Indeed, one might argue that the most destabilising axis in East Asia is not Beijing-Pyongyang but the Washington-Tokyo-Seoul triangle, a chimera that periodically rattles sabres and conducts military exercises of intimidating scale. Yet no one in Downing Street warns of that. The hypocrisy is as thick as the smog over a Chinese industrial city.
Then there is the matter of intellectual decadence, an obsession of mine. Look at how our commentariat processes this visit: they reach for comparisons to 1938, to the appeasement of dictators, to the erosion of global norms. This is history as mood music, not analysis. The real lesson of the 1930s is not that all strongmen are alike but that the failure to understand the legitimate security concerns of great powers leads to catastrophe. Has the West ever truly considered the Chinese perspective? The memory of the ‘Century of Humiliation’, of being carved up by European powers and Japan, is seared into the Chinese psyche. A friendly Korea, even a troubling one, is a bulwark against that history repeating.
In the end, the meeting in Pyongyang is a done deal. Xi will smile, Kim will bow, and the usual communiqués will be issued. The West will wring its hands, impose yet more sanctions, and life will go on. What the episode truly reveals is not a new axis but the West’s solipsism: the assumption that our values are universal, our alliances virtuous, and our rivals invariably malign. It is a worldview unsuited to a world where China, Russia, and others are reasserting their own historical prerogatives.

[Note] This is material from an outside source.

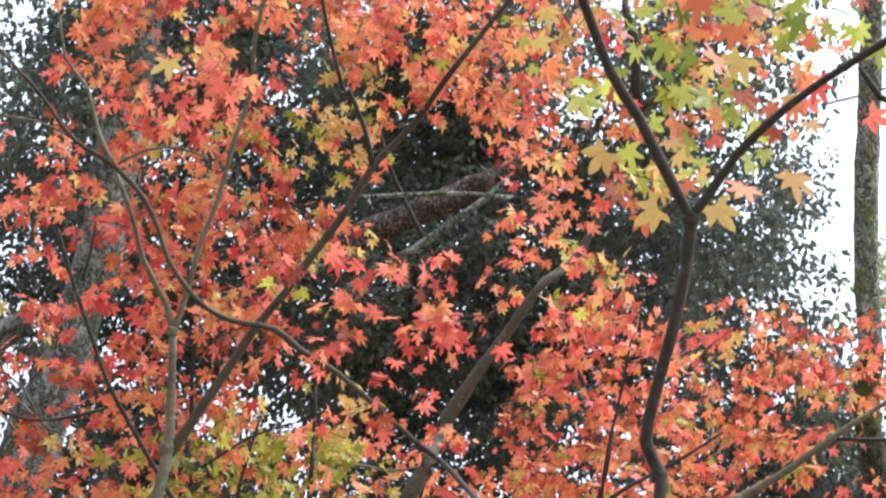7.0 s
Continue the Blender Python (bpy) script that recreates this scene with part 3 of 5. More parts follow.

So, to Downing Street I say: spare us the jeremiads. If you wish to be taken seriously, offer a coherent strategy, not platitudes. Until then, your warnings sound less like statesmanship and more like the muttered grievances of a declining empire. The fall of Rome, after all, was not brought about by barbarians alone but by the inability of its elite to adapt to new realities. We would do well to remember that.